### AIM
Only the lines from the one containing "3 of 5. More parts follow." down to the one containing "return t * t * (3 - 2 * t)", inclusive, are to be quoted exactly.

### MATERIAL SUPPLIED
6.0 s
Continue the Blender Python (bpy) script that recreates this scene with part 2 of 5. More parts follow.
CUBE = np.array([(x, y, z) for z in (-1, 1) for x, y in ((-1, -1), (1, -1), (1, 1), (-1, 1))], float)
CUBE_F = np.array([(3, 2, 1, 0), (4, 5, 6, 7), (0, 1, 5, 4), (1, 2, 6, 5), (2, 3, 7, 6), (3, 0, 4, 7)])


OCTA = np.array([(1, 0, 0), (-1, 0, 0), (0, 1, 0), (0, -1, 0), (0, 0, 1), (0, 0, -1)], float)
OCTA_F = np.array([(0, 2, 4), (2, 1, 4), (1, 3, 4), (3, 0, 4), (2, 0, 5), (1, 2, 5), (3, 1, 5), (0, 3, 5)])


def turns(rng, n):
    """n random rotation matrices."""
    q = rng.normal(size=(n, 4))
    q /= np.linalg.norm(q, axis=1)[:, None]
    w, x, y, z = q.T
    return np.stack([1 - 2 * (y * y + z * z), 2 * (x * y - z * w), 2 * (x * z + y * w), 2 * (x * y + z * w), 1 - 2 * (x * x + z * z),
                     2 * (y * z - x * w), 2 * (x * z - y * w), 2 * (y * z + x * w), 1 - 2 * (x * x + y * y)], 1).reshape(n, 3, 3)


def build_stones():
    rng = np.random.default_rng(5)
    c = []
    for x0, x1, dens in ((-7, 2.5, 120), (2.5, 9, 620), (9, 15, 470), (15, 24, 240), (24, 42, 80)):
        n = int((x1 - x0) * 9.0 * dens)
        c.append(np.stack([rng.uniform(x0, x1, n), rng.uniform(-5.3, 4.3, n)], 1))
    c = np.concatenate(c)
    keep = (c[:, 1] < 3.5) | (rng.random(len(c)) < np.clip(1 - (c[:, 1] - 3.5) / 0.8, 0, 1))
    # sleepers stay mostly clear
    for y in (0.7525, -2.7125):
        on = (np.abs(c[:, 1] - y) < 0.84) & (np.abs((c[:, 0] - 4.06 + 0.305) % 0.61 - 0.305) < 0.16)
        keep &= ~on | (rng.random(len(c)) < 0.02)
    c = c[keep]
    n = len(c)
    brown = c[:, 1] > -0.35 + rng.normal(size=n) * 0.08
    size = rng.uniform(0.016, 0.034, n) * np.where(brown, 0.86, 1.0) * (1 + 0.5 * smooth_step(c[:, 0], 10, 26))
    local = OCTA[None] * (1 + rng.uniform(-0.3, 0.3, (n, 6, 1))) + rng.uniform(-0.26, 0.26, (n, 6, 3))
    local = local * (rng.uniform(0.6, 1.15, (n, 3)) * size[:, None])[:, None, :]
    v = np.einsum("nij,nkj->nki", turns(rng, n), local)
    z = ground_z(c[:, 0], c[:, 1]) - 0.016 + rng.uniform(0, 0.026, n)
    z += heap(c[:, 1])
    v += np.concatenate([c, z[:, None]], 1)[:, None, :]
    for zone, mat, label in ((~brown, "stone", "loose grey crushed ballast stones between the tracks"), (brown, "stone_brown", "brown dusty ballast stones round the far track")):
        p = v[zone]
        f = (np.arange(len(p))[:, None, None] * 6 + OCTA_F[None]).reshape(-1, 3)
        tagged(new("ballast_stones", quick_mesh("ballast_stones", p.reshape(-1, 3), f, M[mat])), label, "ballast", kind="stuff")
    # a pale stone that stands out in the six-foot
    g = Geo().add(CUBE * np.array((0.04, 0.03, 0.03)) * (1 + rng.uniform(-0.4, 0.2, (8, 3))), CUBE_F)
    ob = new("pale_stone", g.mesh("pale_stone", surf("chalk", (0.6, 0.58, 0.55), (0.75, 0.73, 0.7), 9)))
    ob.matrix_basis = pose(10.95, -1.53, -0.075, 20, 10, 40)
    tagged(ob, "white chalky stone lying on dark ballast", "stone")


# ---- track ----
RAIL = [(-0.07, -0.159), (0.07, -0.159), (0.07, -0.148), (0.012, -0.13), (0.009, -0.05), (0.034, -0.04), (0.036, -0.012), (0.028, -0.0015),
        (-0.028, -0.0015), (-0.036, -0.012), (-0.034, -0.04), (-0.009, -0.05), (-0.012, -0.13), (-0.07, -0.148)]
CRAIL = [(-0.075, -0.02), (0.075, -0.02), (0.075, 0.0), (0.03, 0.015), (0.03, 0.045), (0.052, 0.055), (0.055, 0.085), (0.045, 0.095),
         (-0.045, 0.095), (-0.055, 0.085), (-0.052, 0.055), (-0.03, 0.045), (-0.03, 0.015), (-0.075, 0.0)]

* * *

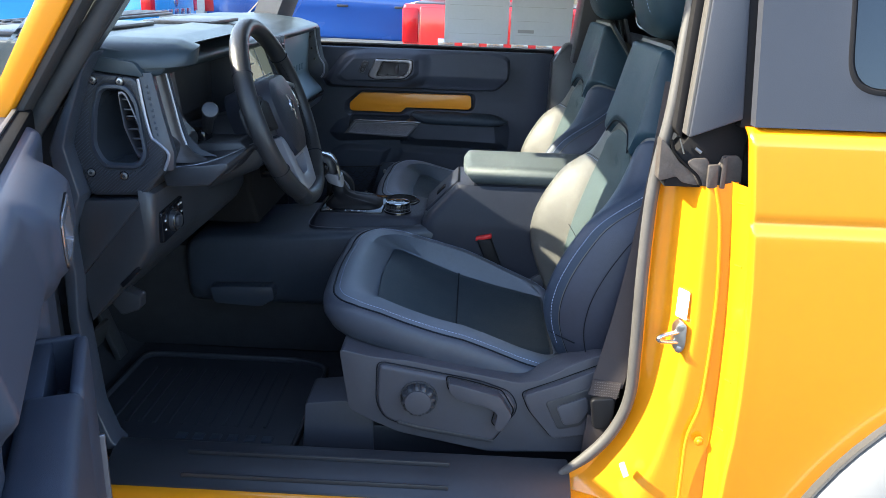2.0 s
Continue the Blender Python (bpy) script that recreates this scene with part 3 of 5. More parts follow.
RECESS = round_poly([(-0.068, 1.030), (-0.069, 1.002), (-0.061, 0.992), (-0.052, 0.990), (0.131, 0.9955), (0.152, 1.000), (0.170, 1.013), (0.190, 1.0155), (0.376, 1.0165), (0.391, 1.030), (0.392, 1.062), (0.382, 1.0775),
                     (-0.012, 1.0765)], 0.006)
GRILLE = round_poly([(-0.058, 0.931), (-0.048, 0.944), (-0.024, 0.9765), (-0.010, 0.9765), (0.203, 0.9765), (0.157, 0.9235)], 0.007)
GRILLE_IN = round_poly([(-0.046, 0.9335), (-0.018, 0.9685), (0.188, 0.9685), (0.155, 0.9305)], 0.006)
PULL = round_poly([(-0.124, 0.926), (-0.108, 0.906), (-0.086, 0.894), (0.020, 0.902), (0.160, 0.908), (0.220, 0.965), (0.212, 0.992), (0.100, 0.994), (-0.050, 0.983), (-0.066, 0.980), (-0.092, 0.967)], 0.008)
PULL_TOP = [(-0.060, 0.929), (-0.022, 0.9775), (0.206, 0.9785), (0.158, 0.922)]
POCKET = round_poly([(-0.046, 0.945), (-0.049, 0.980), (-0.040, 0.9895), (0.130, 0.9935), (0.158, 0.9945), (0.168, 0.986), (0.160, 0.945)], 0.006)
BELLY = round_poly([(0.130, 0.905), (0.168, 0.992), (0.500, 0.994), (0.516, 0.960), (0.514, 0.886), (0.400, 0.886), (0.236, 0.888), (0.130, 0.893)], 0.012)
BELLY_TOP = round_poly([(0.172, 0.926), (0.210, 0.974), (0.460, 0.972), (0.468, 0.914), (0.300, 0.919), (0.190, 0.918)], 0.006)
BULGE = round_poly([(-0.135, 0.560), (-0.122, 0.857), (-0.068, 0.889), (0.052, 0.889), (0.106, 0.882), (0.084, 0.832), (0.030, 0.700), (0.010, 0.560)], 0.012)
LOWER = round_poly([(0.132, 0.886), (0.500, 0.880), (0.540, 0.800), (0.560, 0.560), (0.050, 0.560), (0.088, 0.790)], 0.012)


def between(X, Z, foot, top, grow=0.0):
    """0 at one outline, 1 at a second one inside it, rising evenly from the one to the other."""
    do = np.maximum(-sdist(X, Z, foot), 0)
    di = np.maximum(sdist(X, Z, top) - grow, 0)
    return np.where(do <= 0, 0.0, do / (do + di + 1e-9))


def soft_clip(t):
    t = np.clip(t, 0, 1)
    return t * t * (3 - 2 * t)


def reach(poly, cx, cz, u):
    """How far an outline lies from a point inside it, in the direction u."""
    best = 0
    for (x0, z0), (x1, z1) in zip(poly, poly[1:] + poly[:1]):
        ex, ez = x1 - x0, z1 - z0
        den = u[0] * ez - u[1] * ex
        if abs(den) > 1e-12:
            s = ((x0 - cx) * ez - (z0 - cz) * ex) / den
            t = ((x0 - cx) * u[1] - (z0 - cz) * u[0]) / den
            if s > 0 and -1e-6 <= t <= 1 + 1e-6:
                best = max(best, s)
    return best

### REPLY
Continue the Blender Python (bpy) script that recreates this scene with part 3 of 5. More parts follow.
RECESS = round_poly([(-0.068, 1.030), (-0.069, 1.002), (-0.061, 0.992), (-0.052, 0.990), (0.131, 0.9955), (0.152, 1.000), (0.170, 1.013), (0.190, 1.0155), (0.376, 1.0165), (0.391, 1.030), (0.392, 1.062), (0.382, 1.0775),
                     (-0.012, 1.0765)], 0.006)
GRILLE = round_poly([(-0.058, 0.931), (-0.048, 0.944), (-0.024, 0.9765), (-0.010, 0.9765), (0.203, 0.9765), (0.157, 0.9235)], 0.007)
GRILLE_IN = round_poly([(-0.046, 0.9335), (-0.018, 0.9685), (0.188, 0.9685), (0.155, 0.9305)], 0.006)
PULL = round_poly([(-0.124, 0.926), (-0.108, 0.906), (-0.086, 0.894), (0.020, 0.902), (0.160, 0.908), (0.220, 0.965), (0.212, 0.992), (0.100, 0.994), (-0.050, 0.983), (-0.066, 0.980), (-0.092, 0.967)], 0.008)
PULL_TOP = [(-0.060, 0.929), (-0.022, 0.9775), (0.206, 0.9785), (0.158, 0.922)]
POCKET = round_poly([(-0.046, 0.945), (-0.049, 0.980), (-0.040, 0.9895), (0.130, 0.9935), (0.158, 0.9945), (0.168, 0.986), (0.160, 0.945)], 0.006)
BELLY = round_poly([(0.130, 0.905), (0.168, 0.992), (0.500, 0.994), (0.516, 0.960), (0.514, 0.886), (0.400, 0.886), (0.236, 0.888), (0.130, 0.893)], 0.012)
BELLY_TOP = round_poly([(0.172, 0.926), (0.210, 0.974), (0.460, 0.972), (0.468, 0.914), (0.300, 0.919), (0.190, 0.918)], 0.006)
BULGE = round_poly([(-0.135, 0.560), (-0.122, 0.857), (-0.068, 0.889), (0.052, 0.889), (0.106, 0.882), (0.084, 0.832), (0.030, 0.700), (0.010, 0.560)], 0.012)
LOWER = round_poly([(0.132, 0.886), (0.500, 0.880), (0.540, 0.800), (0.560, 0.560), (0.050, 0.560), (0.088, 0.790)], 0.012)


def between(X, Z, foot, top, grow=0.0):
    """0 at one outline, 1 at a second one inside it, rising evenly from the one to the other."""
    do = np.maximum(-sdist(X, Z, foot), 0)
    di = np.maximum(sdist(X, Z, top) - grow, 0)
    return np.where(do <= 0, 0.0, do / (do + di + 1e-9))


def soft_clip(t):
    t = np.clip(t, 0, 1)
    return t * t * (3 - 2 * t)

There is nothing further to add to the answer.